Grandpa’s personal history also recounts the following: “We did much correspondance with various branches of the military also with our sons Buddies in the army And this we learned from the boys who were his close chums That Amos Franks superior officers had for months heaped upon him many unreasonably difficult tasks after long days of endurance tests in the deserts and upon this particular night They had come into Camp after mid night and sargeant Chauncy B Creason ordered him to take cary a heavy machine gun and its equipment over a mountain and set it up. Amos Frank Jr Feeling this to be an unreasonable request said ‘I will take a light truck and another man and we will set it up,’ The Sargeant replied ‘No you go alone Understand. No one with you’ Did he want to get him alone to murder him or not why not be reasonable you answer? To Carry this load our son felt he could not and he replied ‘Sargeant you know that this is an unreasonable request’ The sargeant replied ‘Terry Ill deal with you’ And our son was immediately put under arrest[.]

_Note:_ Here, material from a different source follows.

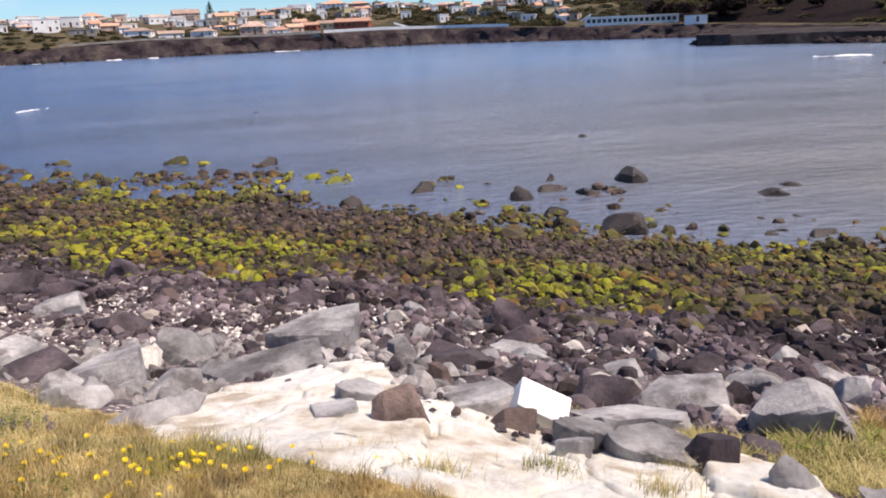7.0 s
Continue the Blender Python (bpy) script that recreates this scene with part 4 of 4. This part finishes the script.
HOUSES_A = [
    (7.94, 125, 6.2, 2.9, 'WF'), (9.28, 62, 8.5, 2.7, 'WF'), (10.19, 125, 5.0, 3.0, 'DO'), (11.68, 114, 9.4, 2.8, 'WF'), (13.03, 111, 6.7, 3.2, 'WO'),
    (14.96, 124, 4.1, 2.9, 'WF'), (15.77, 82, 6.9, 4.0, 'CF'), (16.62, 125, 9.0, 3.3, 'WO'), (16.47, 53, 2.9, 2.8, 'WF'), (17.99, 124, 10.4, 4.4, 'WF'),
    (18.97, 48, 10.9, 6.0, 'WF'), (20.58, 68, 8.5, 5.1, 'WF'), (19.76, 125, 9.0, 3.6, 'WO'), (21.86, 125, 10.4, 5.4, 'WT'), (22.9, 54, 7.6, 3.7, 'PT'),
    (21.19, 37, 11.2, 2.3, 'DF'), (23.65, 125, 8.3, 4.0, 'WF'), (24.72, 34, 11.6, 4.1, 'WO'), (26.81, 27, 10.8, 3.7, 'WO'), (26.53, 102, 17.6, 3.4, 'WF'),
]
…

“The next morning our son was missing and the sargeant was the first man on the ground to announce that ‘Terry was missing’ This information from one Sanford A Perry a buddy to Amos Frank Jr The two being the Champion Boxers in the army they often Put on Boxing exibitions. From appearances Amos was dealt with.”
My grandfather tried to get the military to investigate his son’s murder, but they had a war to prosecute and didn’t seem very enthused to look into incidents like these. So my grandparents never learned what had happened to their oldest son. I’m sure the heartbreak lasted until they died, Frank in 1967 and Eunetta in 1968.
So today, Memorial Day, some 77 years after Amos’s murder while serving in the U.S. Army in California, I am thinking about the uncle I never knew, the only relative I know of who died during a war, but he was not killed in action. He was murdered, perhaps by his commanding officer. His death was never investigated.